Mr Bloch (pages 39-40) then answered the question he had posed by referring, first, to a possible claim in respect of torts committed in England and, secondly, to possible proceedings under section 426 of the Insolvency Act 1986 as a result of which, he appears to have thought, the court might give directions dealing with "pleadings and discovery and the usual procedural points" (Appendix page 40) and eventually "adjudicate on the merits of whether these assets are, for example, traceable." (Appendix pages 40-41). Later Mr Bloch again referred to the possibility of a proprietary claim being made. He said

    "Using the English procedure [presumably a reference to section 236 of the 1986 Act], an enquiry would be sought at which the defendants would be interviewed or cross-examined … Depending upon that, if the claimant or the applicant concluded that these assets were, in fact, owned by the companies in South Africa, it would invoke the South African solvency procedures as part of section 426 in order to recover those assets here." (Appendix pages 41,42)

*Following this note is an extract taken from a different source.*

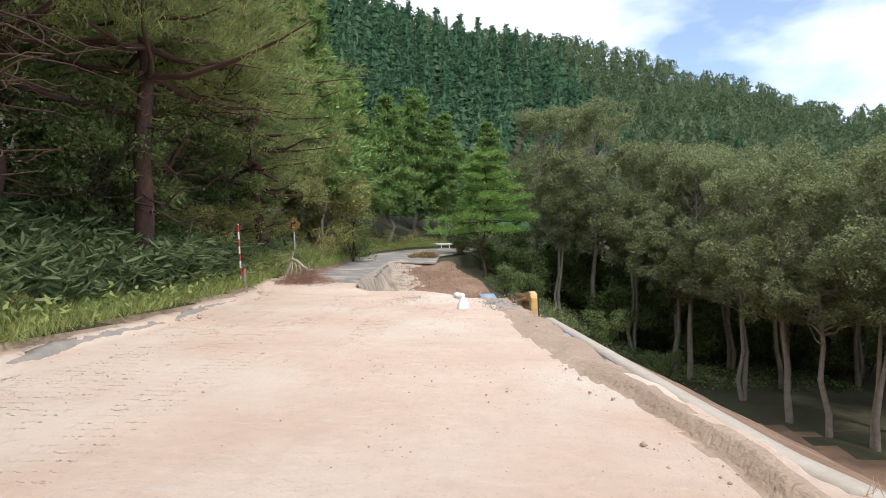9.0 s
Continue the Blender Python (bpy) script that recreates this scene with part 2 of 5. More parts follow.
def leafmat(name, c1, c2, island=0.35, scale=0.5):
    return mat(name, c1, c2, rough=0.75, scale=scale, bump=0, island=island, translucent=0.38, gloss=0.12)


L_PINE = leafmat("pine_needles", (0.250, 0.305, 0.120), (0.374, 0.389, 0.147), 0.35, 0.35)
L_PINE_LONE = leafmat("bright_pine_needles", (0.225, 0.375, 0.106), (0.300, 0.438, 0.112), 0.25, 0.35)
L_FIR = leafmat("layered_conifer_needles", (0.198, 0.318, 0.108), (0.276, 0.384, 0.120), 0.3, 0.3)
L_DEC = leafmat("olive_leaves", (0.222, 0.258, 0.128), (0.305, 0.325, 0.158), 0.3, 0.25)
L_YELLOW = leafmat("yellow_green_leaves", (0.340, 0.338, 0.117), (0.269, 0.287, 0.114), 0.3, 0.5)
L_BIG = leafmat("broad_green_leaves", (0.165, 0.240, 0.076), (0.275, 0.335, 0.105), 0.4, 0.6)
L_SASA = leafmat("bamboo_grass_leaves", (0.128, 0.182, 0.084), (0.205, 0.250, 0.115), 0.45, 0.8)
L_BUSH = leafmat("understory_leaves", (0.165, 0.225, 0.085), (0.245, 0.295, 0.110), 0.35, 0.4)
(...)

These exchanges appear to me to demonstrate a muddle as to the purpose and nature of the freezing order that was being sought. The judge seems to have had in mind that the purpose, or perhaps one of the purposes, of the freezing order would be to preserve assets to which a proprietary claim would or might be brought by or on behalf of HEE (see his reference to an order for the "recovery" by Mr Fourie of the frozen money). Mr Bloch's references to assets being "traceable" or "owned by the South African companies" points in the same direction. But Mr Bloch's reference to the possibility of the eventual claim being a tort claim suggests that the purpose of the freezing order would be the "Mareva" purpose, namely, to prevent the proposed defendants from making themselves judgment-proof by disposing of their assets against which a damages judgment might be enforced. But whatever the judge and Mr Bloch had in mind the freezing order as granted was unquestionably of the "Mareva" type. Its terms were wholly inconsistent with an intention to preserve assets to which a proprietary claim by, or on behalf of, HEE might eventually be brought. The order being sought by Mr Bloch and granted by the judge was an order under CPR 25.1(f), not an order under CPR 25.1(c)(i). It is clear, however, that at the time of the hearing before Park J the nature of the proceedings in aid of which the freezing order was being sought was unformulated and inchoate. The judge knew that the proceedings, whatever they might turn out to be, would result from and be based upon the alleged fraud and breach of fiduciary duty of Mr Le Roux. Everything else about the proceedings was in the air.